The 4th ‘P’ of Public Speaking: Pearls of Wisdom

This month, I’m continuing with my series of articles on The 5 P’s of Speaking to Promote your Business. This month’s P is Pearls of Wisdom.

I spoke at The British & International Franchise Exhibition as part of the Grow your own Business Conference at London Olympia earlier this month.

Here is my tip on creating really great content for the main part of your presentation:

So you’ve identified your purpose for this talk, done some research on your people, opened with aplomb and now you are into the meat of the talk. Hopefully, the audience is now hooked…but they will soon lose interest if you don’t now give them some really precious pearls of wisdom.

Too often I see people covering old ground, or making points that are not especially interesting or useful to the audience. Try to select your points so that they are great tips or insights and the audience will be hooked. I’m mixing my metaphors here, but at least twenty per cent of your talk should be pure gold. If it isn’t, you need to dig a bit deeper. If you still can’t strike gold, this really isn’t your topic!

How do you know if you’ve struck gold? They will react in some way: they will laugh, nod or write it down. If you can find these “gems” (I’m back on track now) you will have a winning speech on your hands.

Next you need to think about HOW you will reveal these amazing insights to them. I always use a technique I’ve been taught about speaking, which is:

Point – Story – Action

You make a point, illustrate it with a story, and ask the audience to take a certain action.

It’s easy for me to remember as I am a Fellow of the Professional Speaking Association, PSA. How might you remember it?

You don’t want to use it in the same way every time, as one of the secrets of engagement is variety, but it’s a good way to reveal information to the listener that makes it interesting and memorable.

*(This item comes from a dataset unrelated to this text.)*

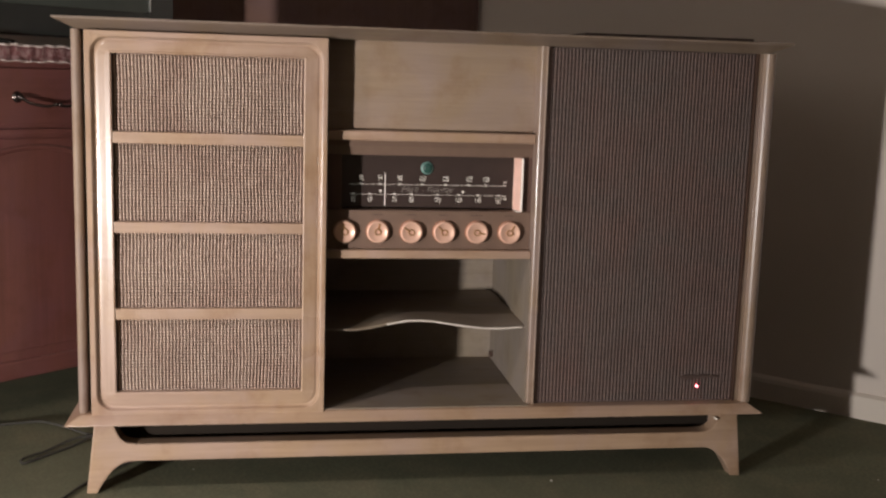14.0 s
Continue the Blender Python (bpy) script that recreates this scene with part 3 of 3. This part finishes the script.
def lace_material():
    m, nt, b = mat("rose_lace")
    v = coords(nt, (1, 1, 1))
    f, g = noise_at(nt, v, 95.0, 4.0, 0.7), noise_at(nt, v, 30.0, 3.0)
    col = ramp(nt, f, (0.42, (0.24, 0.085, 0.085)), (0.6, (0.5, 0.33, 0.32)))
    nt.links.new(mix(nt, spread(nt, g, 0.0, 0.5), col, (0.3, 0.13, 0.125)), b.inputs["Base Color"])
    b.inputs["Roughness"].default_value = 0.9
    bump(nt, b, f, 0.8, 0.003)
    return m


LACE = lace_material()
LACE_EDGE = plain("pale_lace_edge", (0.55, 0.47, 0.43), 0.9, mottle=0.3, scale=150.0, relief=0.002)
runner = thing("lace_runner", (-0.13, 0.47, 0.7405), "rose lace runner with pale edging on the dresser", "table runner", turn=DTURN)


def runner_mesh():
    """Cloth that lies on the top and hangs a little over its front."""
    bm = bmesh.new()
    n = 150
    cols = []
    for i in range(n + 1):
        u = W0 + 0.01 + (W1 - W0 - 0.02) * i / n
        r = 0.0016 * noise.noise(Vector((u * 40, 0.3, 1.0))) + 0.0015 * math.sin(u * 260)
        fy = bow(u) - 0.0245
        scallop = 0.001 * abs(math.sin(u * 95))
        prof = [(0.30, 0.0015), (0.02, 0.0025 + 0.5 * abs(r)), (fy + 0.002, 0.0035 + abs(r)), (fy - 0.002 + r, 0.001), (fy - 0.0045 + r, -0.012), (fy - 0.005 + 1.6 * r, -0.0235 - scallop)]
        cols.append([bm.verts.new((u, y, z)) for y, z in prof])
    for a, b in zip(cols, cols[1:]):
        for j in range(len(a) - 1):
            bm.faces.new((a[j], b[j], b[j + 1], a[j + 1]))
    bmesh.ops.solidify(bm, geom=bm.faces[:], thickness=0.001)
    return bm


part("cloth", runner_mesh(), LACE, runner, smooth=True)
for z, y in ((0.0045, -0.026), (-0.0255, -0.0305)):
    pts = [(u, bow(u) + y + 0.0015 * math.sin(u * 260), z + 0.0008 * math.sin(u * 190) + 0.0008 * math.sin(u * 71)) for u in np.linspace(W0 + 0.012, W1 - 0.012, 240)]
    part("lace_edging", tube(pts, 0.0021 if z > 0 else 0.0014, 6), LACE_EDGE, runner, "pale crocheted edging", True)

# television stands on the runner, turned like the dresser
TVN = 0.0
tv = thing("television", (-0.13 - 0.643 * TVN, 0.47 + 0.766 * TVN, 0.7435), "black flat television on the red dresser", "television", turn=DTURN)
TX0, TX1 = -0.69, 0.327


def tv_base():
    return lathe([(0.0, 0.0), (0.17, 0.0), (0.172, 0.006), (0.165, 0.012), (0.12, 0.018), (0.05, 0.024), (0.03, 0.03), (0.0, 0.03)], (-0.16, 0.12, 0), "z", 56)


part("stand", tv_base(), BLACK_GLOSS, tv, "round glossy black foot", True)
part("neck", box(-0.21, -0.11, 0.083, 0.13, 0.025, 0.12, 0.006), BLACK_MATT, tv)
part("bezel", lofted([[(x, y, z) for x, z in rounded_rect(TX0 + d, TX1 - d, 0.022 + d, 0.66 - d, 0.012)] for d, y in ((0.004, 0.06), (0.0, 0.05), (0.0, 0.008), (0.003, 0.0), (0.058, -0.0005), (0.060, 0.004))])[0], BLACK_GLOSS, tv)
part("screen", box(TX0 + 0.058, TX1 - 0.058, 0.004, 0.008, 0.080, 0.602), SCREEN, tv, "dark switched-off screen")
part("back_cover", box(TX0 + 0.006, TX1 - 0.006, 0.045, 0.085, 0.03, 0.655, 0.01), BLACK_MATT, tv)
part("trim_line", box(TX1 - 0.0615, TX1 - 0.059, -0.0015, 0.004, 0.085, 0.60, 0.0006), plain("bright_trim", (0.75, 0.75, 0.72), 0.2, metal=0.8), tv, "thin bright upright trim line")

# ---- tall board standing across the room's corner ----
wood_panel = thing("wood_panel", (0.86, 1.045, 0), "tall plain dark red-brown wooden board standing behind the console", "wood panel", turn=187)
part("board", box(0.0, 0.83, -0.03, 0.0, 0.0, 2.02, 0.003), BROWN_PANEL, wood_panel)
part("edge_strip", box(-0.006, 0.0, -0.032, 0.002, 0.0, 2.02, 0.002), BROWN_PANEL, wood_panel)

# ---- cords on the carpet ----
cord = thing("power_cord", (-0.07, 0.2, 0), "thin black power cord lying loosely on green carpet", "power cord")


def cord_mesh(points):
    return tube(curve_through([(x + 0.07, y - 0.2, 0.0036 + z) for x, y, z in points], 8), 0.0025, 8)


part("lead", cord_mesh([(-0.33, 0.33, 0), (-0.24, 0.352, 0), (-0.17, 0.372, 0), (-0.12, 0.375, 0.002), (-0.066, 0.335, 0.004), (0.0, 0.29, 0), (0.08, 0.30, 0)]), CORD, cord, smooth=True)
part("lead", cord_mesh([(0.10, 0.33, 0), (0.02, 0.292, 0.008), (-0.03, 0.235, 0), (-0.06, 0.195, 0), (-0.099, 0.146, 0), (-0.104, 0.158, 0.004), (-0.075, 0.20, 0.002), (-0.02, 0.262, 0.007), (0.06, 0.27, 0)]), CORD, cord, smooth=True)
part("lead", cord_mesh([(0.10, 0.16, 0), (0.055, 0.10, 0), (0.022, 0.036, 0), (0.0, -0.02, 0), (-0.03, -0.09, 0), (-0.09, -0.16, 0)]), CORD, cord, smooth=True)

# ---- lint on the carpet ----
lint = bmesh.new()
rng = random.Random(5)
for k in range(13):
    x, y = rng.uniform(-0.35, 1.55), rng.uniform(-0.35, 0.12)
    s = rng.uniform(0.0006, 0.0014)
    box(x - s, x + s * rng.uniform(0.6, 2.0), y - s, y + s, 0.0, 2 * s, 0.0004, 1, lint)
tagged(part("carpet_lint", lint, LINT), "tiny pale crumbs scattered on green carpet", "lint", kind="stuff")

# ---- plush armchair at the edge of the room ----
chair = thing("armchair", (1.60, -0.42, 0), "dark brown plush armchair on green carpet by the wall", "armchair", turn=0)


def fuzzy(x0, x1, y0, y1, z0, z1, r, seed, lean=0.0):
    bm = box(x0, x1, y0, y1, z0, z1, r, 4)
    bmesh.ops.subdivide_edges(bm, edges=[e for e in bm.edges if e.calc_length() > 0.03], cuts=8, use_grid_fill=True)
    for w in bm.verts:
        k = noise.noise(Vector(w.co) * 30 + Vector((seed, 0, 0))) * 0.004 + noise.noise(Vector(w.co) * 110) * 0.002
        w.co += Vector((k, k, k)) + Vector((lean * (w.co.z - z0), 0, 0))
    return bm


part("seat_base", fuzzy(-0.252, 0.26, -0.35, 0.10, 0.0, 0.31, 0.02, 1, 0.05), PLUSH, chair, smooth=True)
part("backrest", fuzzy(-0.244, 0.0, -0.34, 0.097, 0.29, 0.84, 0.03, 3, 0.05), PLUSH, chair, smooth=True)
part("seat_cushion", fuzzy(0.03, 0.26, -0.33, 0.08, 0.31, 0.40, 0.035, 2, 0.0), PLUSH, chair, smooth=True)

The advanced version of this is to start using other devices in the place of story. Try using a statistic, a testimonial, a quote, a puzzle, a quiz, a survey or a joke.

Here’s an example using the technique to make the teaching point contained in this article:

Point:
You need to give the audience ‘Pearls of Wisdom’…

Story ( in the form of a quote):
The philosopher Nietzsche said, “The good is enemy to the great.”

Action:
Look at your talk and decide whether you are being too complacent. Can you find better content: something that they don’t already know, or can’t easily find out elsewhere?

 

Why not give it a go in your next talk?